Inflation hits 5 per cent; IIP slows down

Economy reels from double whammy.

Update: 2018-07-12 18:54 GMT
It said that retail inflation is expected to moderate to 5 per cent in January (5.2 per cent previously) and that the trade deficit narrowed to $12 billion ($14.9billion previously). (Representational Image)

New Delhi: The retail inflation in June rose to 5 per cent, a five-month high, despite easing food prices. Meanwhile, the industrial production (IIP) growth slipped to a seven-month low of 3.2 per cent in May mainly due sluggish performance of manufacturing and power sectors coupled with poor offtake of fast moving consumer goods (FMCG).

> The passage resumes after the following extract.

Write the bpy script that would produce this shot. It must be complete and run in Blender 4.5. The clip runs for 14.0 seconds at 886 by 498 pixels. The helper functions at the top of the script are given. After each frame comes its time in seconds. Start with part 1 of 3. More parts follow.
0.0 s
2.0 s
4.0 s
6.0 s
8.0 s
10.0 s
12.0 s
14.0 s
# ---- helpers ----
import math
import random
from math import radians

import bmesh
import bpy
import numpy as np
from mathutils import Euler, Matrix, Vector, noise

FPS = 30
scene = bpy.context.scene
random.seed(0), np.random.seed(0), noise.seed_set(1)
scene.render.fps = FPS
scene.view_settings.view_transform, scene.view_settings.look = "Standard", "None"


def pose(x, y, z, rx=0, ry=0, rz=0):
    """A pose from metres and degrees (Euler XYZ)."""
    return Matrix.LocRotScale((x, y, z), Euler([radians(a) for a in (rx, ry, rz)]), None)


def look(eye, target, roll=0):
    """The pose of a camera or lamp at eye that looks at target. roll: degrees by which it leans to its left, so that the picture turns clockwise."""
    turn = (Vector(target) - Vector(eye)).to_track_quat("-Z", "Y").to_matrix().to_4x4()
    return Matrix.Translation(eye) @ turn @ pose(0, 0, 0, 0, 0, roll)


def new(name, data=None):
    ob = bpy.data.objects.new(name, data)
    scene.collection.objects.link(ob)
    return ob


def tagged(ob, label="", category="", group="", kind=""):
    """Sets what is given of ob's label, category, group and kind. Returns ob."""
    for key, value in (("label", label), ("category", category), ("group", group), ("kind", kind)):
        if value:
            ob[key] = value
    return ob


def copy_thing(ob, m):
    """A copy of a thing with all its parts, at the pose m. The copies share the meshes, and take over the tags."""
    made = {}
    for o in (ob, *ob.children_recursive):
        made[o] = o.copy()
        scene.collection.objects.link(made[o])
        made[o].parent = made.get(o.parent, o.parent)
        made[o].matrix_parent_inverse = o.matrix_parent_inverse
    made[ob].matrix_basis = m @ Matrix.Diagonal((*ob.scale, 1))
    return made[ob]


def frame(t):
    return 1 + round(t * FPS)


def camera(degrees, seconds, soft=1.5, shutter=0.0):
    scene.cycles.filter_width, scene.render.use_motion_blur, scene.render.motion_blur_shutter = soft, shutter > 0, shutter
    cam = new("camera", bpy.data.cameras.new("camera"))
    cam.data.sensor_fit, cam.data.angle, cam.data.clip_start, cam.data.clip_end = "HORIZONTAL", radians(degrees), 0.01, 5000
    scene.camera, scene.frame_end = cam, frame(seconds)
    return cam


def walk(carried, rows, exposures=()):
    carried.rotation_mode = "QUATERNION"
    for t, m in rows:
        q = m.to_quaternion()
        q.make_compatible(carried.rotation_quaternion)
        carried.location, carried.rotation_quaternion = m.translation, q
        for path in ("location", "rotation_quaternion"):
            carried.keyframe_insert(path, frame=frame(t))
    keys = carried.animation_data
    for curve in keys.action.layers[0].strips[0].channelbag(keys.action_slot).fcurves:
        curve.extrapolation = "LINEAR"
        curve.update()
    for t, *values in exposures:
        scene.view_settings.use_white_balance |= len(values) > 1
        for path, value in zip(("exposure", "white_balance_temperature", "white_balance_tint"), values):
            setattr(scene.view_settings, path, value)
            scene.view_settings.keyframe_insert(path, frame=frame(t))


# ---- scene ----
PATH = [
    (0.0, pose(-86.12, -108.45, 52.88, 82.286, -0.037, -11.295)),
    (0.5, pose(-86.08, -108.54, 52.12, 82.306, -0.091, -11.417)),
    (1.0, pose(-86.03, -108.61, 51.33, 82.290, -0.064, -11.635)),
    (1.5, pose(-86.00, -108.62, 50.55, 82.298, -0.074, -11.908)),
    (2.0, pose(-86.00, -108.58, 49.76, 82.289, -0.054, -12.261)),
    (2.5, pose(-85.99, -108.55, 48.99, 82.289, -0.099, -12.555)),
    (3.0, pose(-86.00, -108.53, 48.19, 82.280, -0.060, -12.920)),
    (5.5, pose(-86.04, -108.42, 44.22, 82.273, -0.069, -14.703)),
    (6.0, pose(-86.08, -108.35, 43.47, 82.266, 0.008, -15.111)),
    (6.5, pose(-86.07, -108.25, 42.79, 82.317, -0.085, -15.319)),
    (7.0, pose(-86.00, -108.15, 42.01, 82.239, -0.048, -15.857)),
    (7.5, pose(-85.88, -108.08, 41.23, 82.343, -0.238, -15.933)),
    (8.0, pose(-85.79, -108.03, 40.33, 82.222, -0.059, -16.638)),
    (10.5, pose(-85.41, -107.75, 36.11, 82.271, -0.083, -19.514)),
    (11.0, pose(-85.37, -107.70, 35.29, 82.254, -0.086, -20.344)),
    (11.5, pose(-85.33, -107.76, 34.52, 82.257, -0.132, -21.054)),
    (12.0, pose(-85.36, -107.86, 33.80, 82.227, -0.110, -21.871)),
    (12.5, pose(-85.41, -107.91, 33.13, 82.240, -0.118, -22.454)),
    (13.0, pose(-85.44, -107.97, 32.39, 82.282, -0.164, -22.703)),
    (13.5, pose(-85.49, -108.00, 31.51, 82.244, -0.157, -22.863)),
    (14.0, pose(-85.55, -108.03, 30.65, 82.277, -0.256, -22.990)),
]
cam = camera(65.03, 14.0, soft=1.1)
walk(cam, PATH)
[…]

Manufacturing, which contributes 78 per cent of industrial output, grew 2.8 per cent in May, slower than a 5.2 per cent rise in April, as domestic demand slowed.

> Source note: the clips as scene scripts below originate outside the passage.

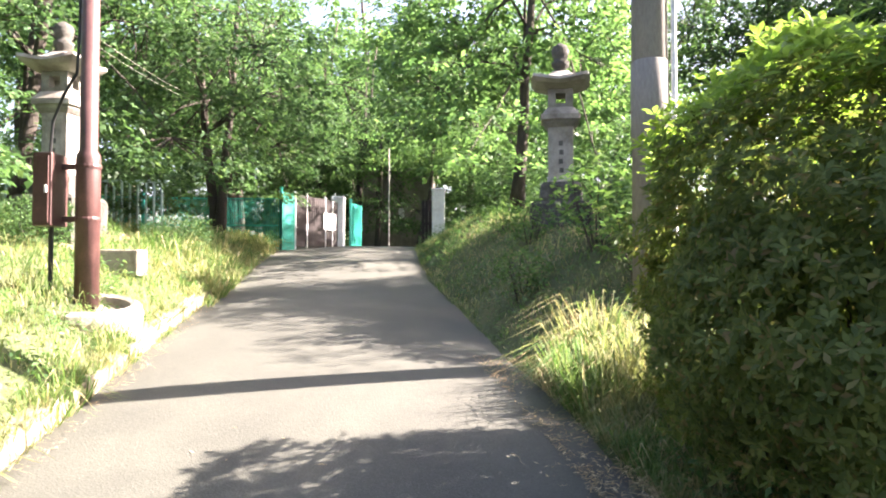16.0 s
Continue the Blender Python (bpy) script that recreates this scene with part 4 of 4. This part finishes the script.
def build_lean_trunk(x, y, points, radii, name, label, category, mat):
    ob = thing(name, x, y, ground_at(x, y), label, category)
    bm = bmesh.new()
    tube(bm, points, radii, 8)
    part("stem", bm, mat, ob, smooth=True)
    return ob


for tx, ty, lean_x in ((-7.05, 43.0, 0.1), (-5.75, 43.2, 0.42)):
    trunk = build_lean_trunk(tx, ty, [(0, 0, -0.2), (lean_x * 0.3, 0, 0.7), (lean_x * 0.9, 0.05, 1.7), (lean_x * 1.2, 0.1, 3.6)], [0.12, 0.09, 0.075, 0.05], "slender_tree", "slender leaning tree trunk with a leafy top in the gateway", "tree", BARK)
    tr = np.random.default_rng(int(ty * 10))
    top = np.array([lean_x * 1.1, 0.0, 2.9]) + tr.normal(0, 1, (70, 3)) * np.array([0.9, 0.7, 0.45])
    cen = top[tr.integers(0, 70, 2600)] + tr.normal(0, 1, (2600, 3)) * np.array([0.22, 0.22, 0.07])
    quads("crown", leaf_faces(tr, cen, 0.13, 0.065), LEAF, trunk)
build_lean_trunk(3.3, 7.9, [(0, 0, -0.1), (-0.5, 0.1, 0.75), (-1.4, 0.4, 1.5), (-2.1, 0.7, 1.75), (-2.65, 1.0, 1.8)], [0.05, 0.045, 0.04, 0.03, 0.015], "fallen_branch", "dark dead branch leaning on the wire fence", "branch", BARK)


# ---- fallen twigs ----
def build_twigs():
    rng = np.random.default_rng(77)
    for _ in range(34):
        y = rng.uniform(3, 26)
        x = float(right_x(y)) - rng.uniform(0.05, 0.7)
        twig = thing("fallen_twig", x, y, float(road_z(y)) + 0.012, "thin dry twig lying on the asphalt", "twig", "twigs on the road", turn=rng.uniform(0, 360))
        ln = rng.uniform(0.15, 0.5)
        rise = float(road_z(y + 0.5) - road_z(y - 0.5))
        a = twig.matrix_basis.to_3x3()
        pts = []
        for u in (0, 0.35, 0.7, 1.0):
            p = Vector((ln * (u - 0.5), rng.normal(0, 0.02), 0))
            p.z = (a @ p).y * rise + 0.006
            pts.append(p)
        bm = bmesh.new()
        tube(bm, pts, [0.003, 0.0026, 0.0022, 0.0012], 5)
        part("stick", bm, PALE_BARK, twig)


build_twigs()
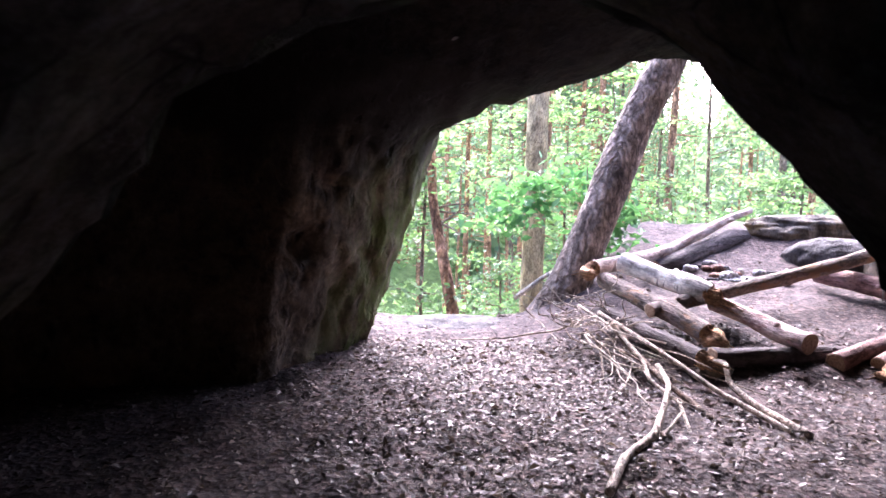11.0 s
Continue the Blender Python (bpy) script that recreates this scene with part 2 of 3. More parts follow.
    lichen = ramp(n, l, noise_tex(n, l, co, 9, 7, 0.75), [(0.38, (0.045, 0.042, 0.037)), (0.52, (0.08, 0.075, 0.066)), (0.64, (0.12, 0.114, 0.1))])
    c = mix(n, l, math_node(n, l, "MULTIPLY", crust, 0.5), c, lichen)
    # Shade of the upper wall is mixed in as near-black, weaker towards the mouth.
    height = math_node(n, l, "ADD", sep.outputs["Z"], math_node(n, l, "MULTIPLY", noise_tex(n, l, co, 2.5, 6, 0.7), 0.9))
    high_shade = n.new("ShaderNodeMapRange")
    high_shade.inputs["From Min"].default_value, high_shade.inputs["From Max"].default_value = 1.6, 2.1
    l.new(height, high_shade.inputs["Value"])
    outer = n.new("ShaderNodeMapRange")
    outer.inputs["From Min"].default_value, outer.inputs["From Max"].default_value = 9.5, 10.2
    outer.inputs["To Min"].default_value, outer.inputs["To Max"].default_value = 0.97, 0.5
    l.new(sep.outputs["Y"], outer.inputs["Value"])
    c = mix(n, l, math_node(n, l, "MULTIPLY", high_shade.outputs["Result"], outer.outputs["Result"]), c, (0.018, 0.015, 0.013))
    l.new(c, b.inputs["Base Color"])
    bump(n, l, b, [(flute, 1.0, 0.045), (pit, 0.9, 0.03), (grit, 0.8, 0.016), (fine, 0.5, 0.004)])
    return m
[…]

A rising inflation and declining industrial production is not a good news for the economy.

The retail inflation based on Consumer Price Index (CPI) was 4.87 per cent in May. It was 1.46 per cent in June 2017. The earlier high was in January this year at 5.07 per cent.

The inflation in the food basket was 2.91 per cent, compared to 3.1 per cent in May. The inflation in fuel and light category, however, went up to 7.14 per cent as against 5.8 per cent in May.  The government has mandated the RBI to keep inflation at 4 per cent, with a margin of 2 per cent on either side.

The RBI governor headed Monetary Policy Committee will be meeting later this month to review interest rate regime.

“Although core remains elevated that may keep RBI on guard. We have not yet removed the ‘risk’ of one more rate hike. However given June CPI print the urgency for tightening may get diluted,” said Shubhada Rao, Group president and chief economist, Yes Bank.

Crisil, chief economist Dharmakirti Joshi said that consumer prices are under pressure from both domestic and global factors.

“Global factors are crude prices and a depreciating rupee. Crude prices in June were about 60 per cent higher than the same month a year before. Domestic pressures are largely from the demand side, which is getting reflected in core inflation that printed at 6 per cent (excluding food, fuel, light and petrol) in June,” said Mr Joshi.

He added that the food inflation, too, could inch up in the coming months.